By the way, why does GNU ld export all symbols by default? Is it to emulate the ELF-ism on Windows?

In D38760#895075, @ruiu wrote:

By the way, why does GNU ld export all symbols by default? Is it to emulate the ELF-ism on Windows?

Yes, I guess so. With MinGW tools, you can build e.g. quite a number of generic unix autotools based libraries without any modifications (as long as the library is linked with -no-undefined); it obviously isn't ideal windows packaging, but in many cases good enough.

ruiu added inline comments.Oct 11 2017, 12:41 PM
COFF/Driver.cpp
552

Since what this function constructs is a set containing predetermined elements, it is probably better to construct it directly, as it is more obvious what we are doing.

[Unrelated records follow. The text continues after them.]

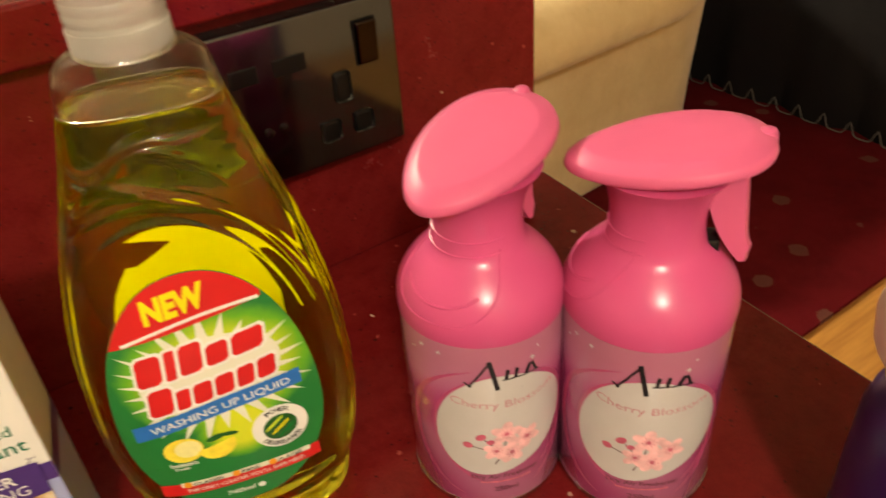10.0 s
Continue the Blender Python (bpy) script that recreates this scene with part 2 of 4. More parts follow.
# red carpet with scattered pale motifs
CARPET = material("dark_red_carpet", (0.12, 0.008, 0.01), 0.95, spec=0.1)
v = coords(CARPET)
base = ramp(CARPET, noise_tex(CARPET, v, 5.0, 8.0, 0.7), [(0.3, (0.075, 0.003, 0.005)), (0.7, (0.14, 0.007, 0.012))])
vo = node(CARPET, "ShaderNodeTexVoronoi", Scale=5.5, Randomness=0.35)
link(CARPET, v, vo.inputs["Vector"])
wob = math_node(CARPET, "ADD", vo.outputs["Distance"], math_node(CARPET, "MULTIPLY", noise_tex(CARPET, v, 40.0), 0.16))
base = mixed(CARPET, math_node(CARPET, "LESS_THAN", wob, 0.21), base, (0.13, 0.045, 0.035))
link(CARPET, base, shader(CARPET).inputs["Base Color"])
bump(CARPET, noise_tex(CARPET, v, 260.0, 3.0), 0.7, 0.006)

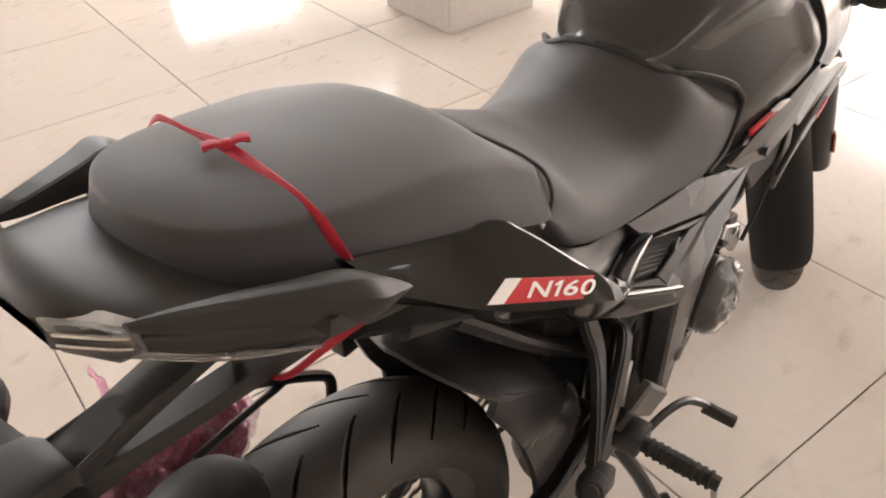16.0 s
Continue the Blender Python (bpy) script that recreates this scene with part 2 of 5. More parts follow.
def bubble_wrap(name, color, alpha):
    """Thin bubble film: round bumps with painted glints, wrinkles and a wet gloss."""
    m = material(name, color, 0.09, fine=60, coarse=12, vary=0.28, bump=0.0, transmission=0.0, alpha=alpha, spec=0.9)
    nt = m.node_tree
    b = nt.nodes["Principled BSDF"]
    geo = nt.nodes.new("ShaderNodeNewGeometry")
    vor = nt.nodes.new("ShaderNodeTexVoronoi")
    vor.inputs["Scale"].default_value = 205
    vor.feature = "SMOOTH_F1"
    nt.links.new(geo.outputs["Position"], vor.inputs["Vector"])
    wr = nt.nodes.new("ShaderNodeTexNoise")
    wr.inputs["Scale"].default_value, wr.inputs["Detail"].default_value = 38, 5
    nt.links.new(geo.outputs["Position"], wr.inputs["Vector"])
    b1, b2 = nt.nodes.new("ShaderNodeBump"), nt.nodes.new("ShaderNodeBump")
    b1.inputs["Strength"].default_value, b1.inputs["Distance"].default_value = 0.75, 0.004
    b2.inputs["Strength"].default_value, b2.inputs["Distance"].default_value = 0.48, 0.012
    b1.invert = True
    nt.links.new(vor.outputs["Distance"], b1.inputs["Height"])
    nt.links.new(wr.outputs["Fac"], b2.inputs["Height"])
    nt.links.new(b2.outputs[0], b1.inputs["Normal"])
    nt.links.new(b1.outputs[0], b.inputs["Normal"])
    # paler bubble tops: their glints are painted into the colour
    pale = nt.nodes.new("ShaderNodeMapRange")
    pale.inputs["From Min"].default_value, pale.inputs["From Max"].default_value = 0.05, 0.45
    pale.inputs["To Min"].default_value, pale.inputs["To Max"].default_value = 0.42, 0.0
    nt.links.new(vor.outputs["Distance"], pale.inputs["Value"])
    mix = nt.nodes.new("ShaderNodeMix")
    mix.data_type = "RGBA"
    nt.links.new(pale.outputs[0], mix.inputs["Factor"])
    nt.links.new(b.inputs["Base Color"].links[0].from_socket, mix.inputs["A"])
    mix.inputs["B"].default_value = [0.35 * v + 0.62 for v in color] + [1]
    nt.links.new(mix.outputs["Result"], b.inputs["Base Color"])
    return m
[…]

static StringSet<> getExportExcludeSymbols() {
  if (Config->Machine == I386)
    return {"__NULL_IMPORT_DESCRIPTOR",
            "__pei386_runtime_relocator",
            "_do_pseudo_reloc",
            "_impure_ptr",
            "__impure_ptr",
            "__fmode",
            "_environ",
            "___dso_handle",
            // These are the MinGW names that differ from the standard
            // ones (lacking an extra underscore).
            "_DllMain@12",
            "_DllEntryPoint@12",
            "_DllMainCRTStartup@12"};

  return {"_NULL_IMPORT_DESCRIPTOR",
          "_pei386_runtime_relocator",
          "do_pseudo_reloc",
          "impure_ptr",
          "_impure_ptr",
          "_fmode",
          "environ",
          "__dso_handle",
          "DllMain",
          "DllEntryPoint",
          "DllMainCRTStartup"};
}
mstorsjo updated this revision to Diff 118671.Oct 11 2017, 12:49 PM

Constructing the exclude string sets directly instead of doing string transformations.

ruiu accepted this revision.Oct 11 2017, 12:53 PM

LGTM

COFF/Driver.cpp
598–599

You can combine the two lines to

if (auto *Def = dyn_cast_or_null<Defined>(E.Sym))
This revision is now accepted and ready to land.Oct 11 2017, 12:53 PM
This revision was automatically updated to reflect the committed changes.